EW: O alerta sobre a saúde de Luisa Hanune que você lançou encontrou ressonância?

Nossa secretária, Luisa Hanune, está presa há dez meses. A arbitrariedade é escandalosa. Lançamos esse alerta porque seu estado de saúde se deteriora. Ela teve várias crises relacionadas a doenças crônicas. Julgamos que sua vida pode estar em perigo. Ela sofre uma terrível injustiça. O objetivo da sua condenação arbitrária é silenciar uma voz da revolução que pesa. A demanda por sua libertação é política, não humanitária. Por isso é apoiada por todos os partidos democraticos, sindicatos, organizações de direitos humanos e centenas personalidades de nosso país, e em mais de 100 países no mundo.

EW: Como você analisa as prisões, libera-se alguns, prende-se outros… qual a lógica disso?
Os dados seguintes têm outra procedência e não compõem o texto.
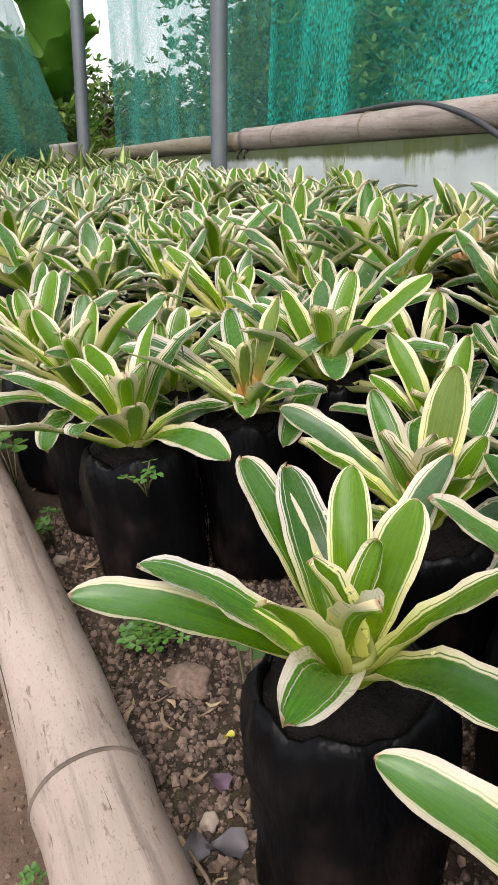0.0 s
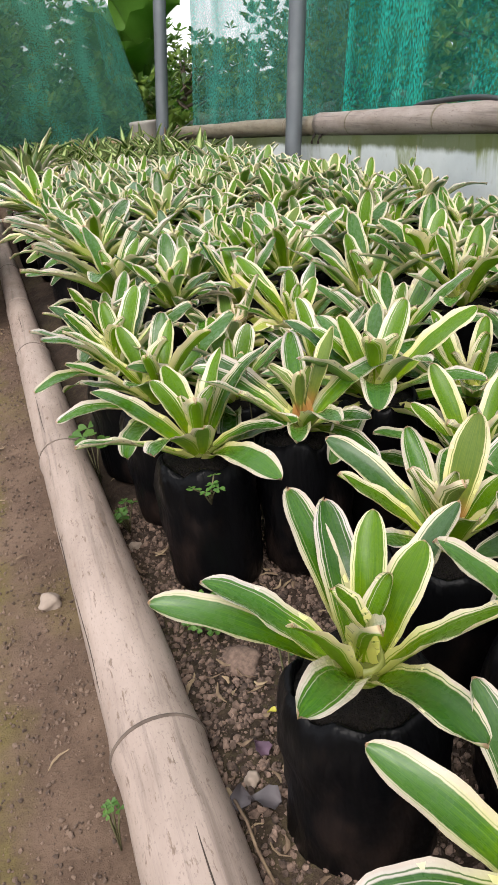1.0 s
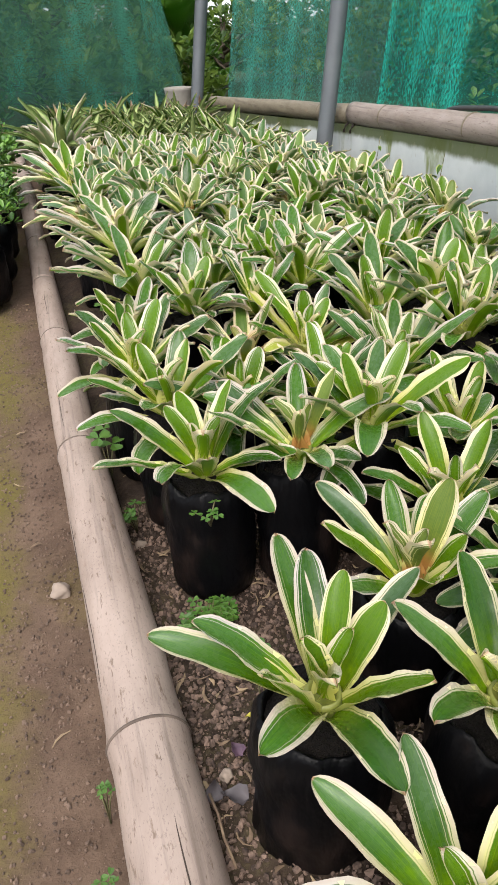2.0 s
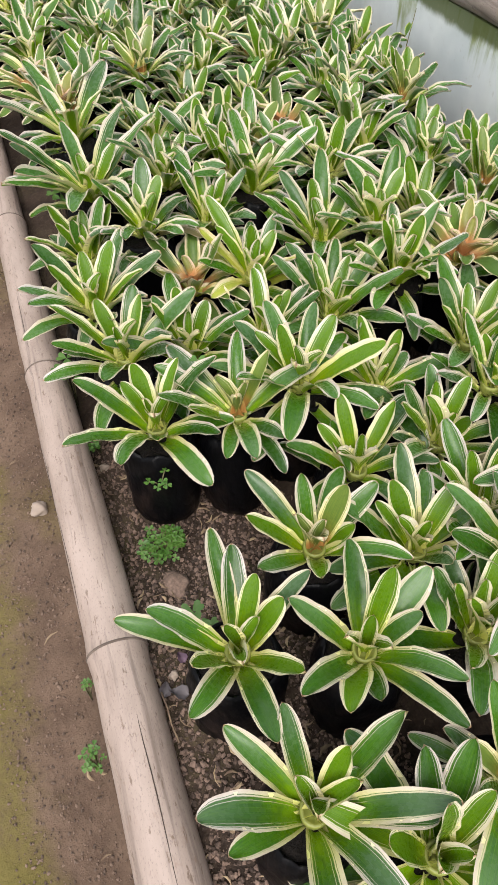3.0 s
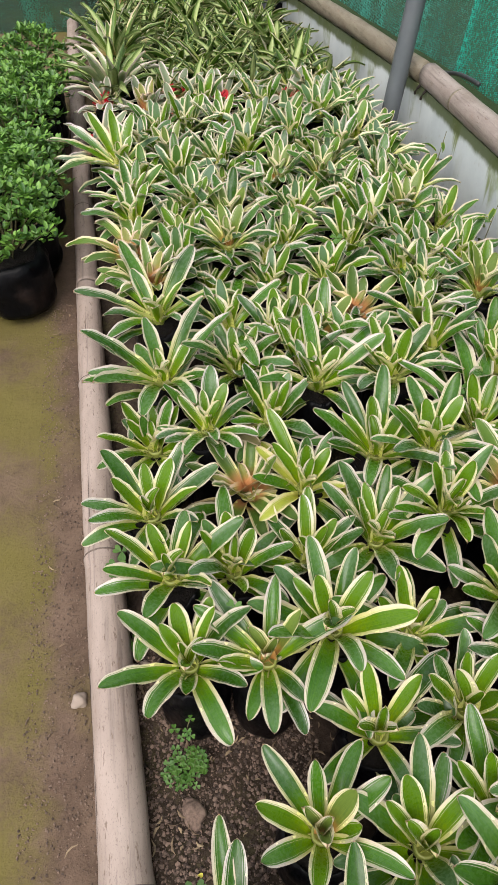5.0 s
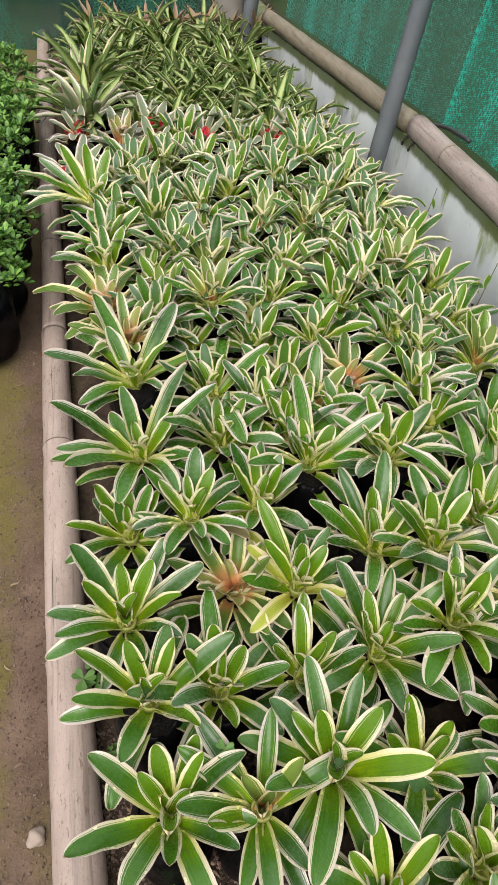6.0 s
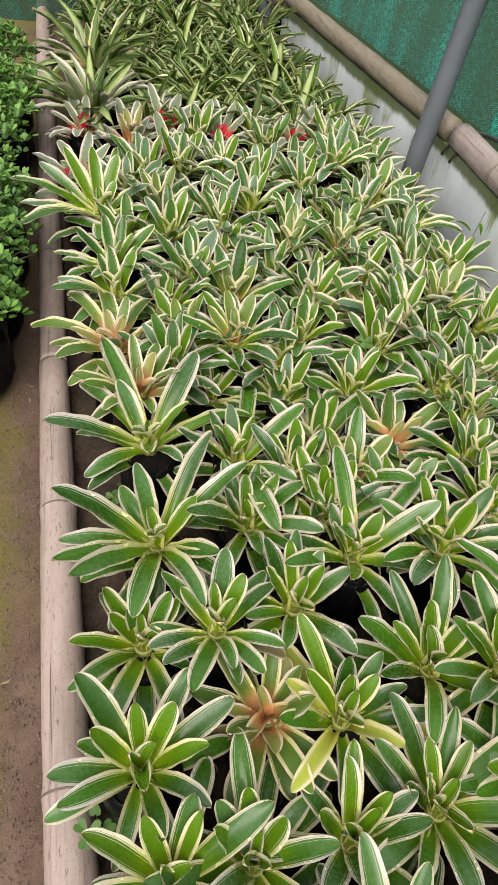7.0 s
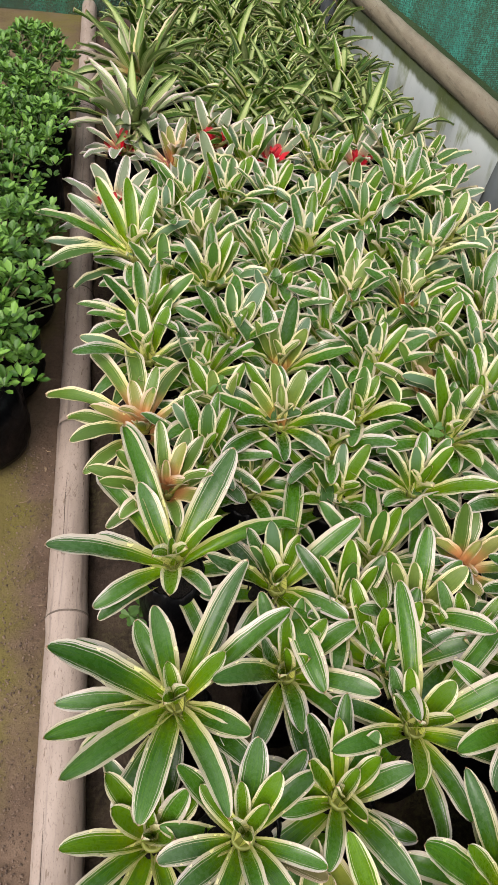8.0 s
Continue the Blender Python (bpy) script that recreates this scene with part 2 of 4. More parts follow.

O fato é que desde a libertação de 76 prisioneiros em 2 de janeiro, que coincidiu com o anúncio do gabinete do novo presidente Tebboune, nada aconteceu. Luisa está na prisão, assim como dezenas de presos políticos. Outros cidadãos foram presos, passaram noites nas delegacias de polícia, alguns foram soltos, outros condenados. As autoridades recusaram a permissão para realizar nossas jornadas num auditório público, cujos funcionários haviam concordado uma semana antes. Foram realizadas detenções e gás lacrimogêneo foi usado para dispersar manifestações. Nada mudou.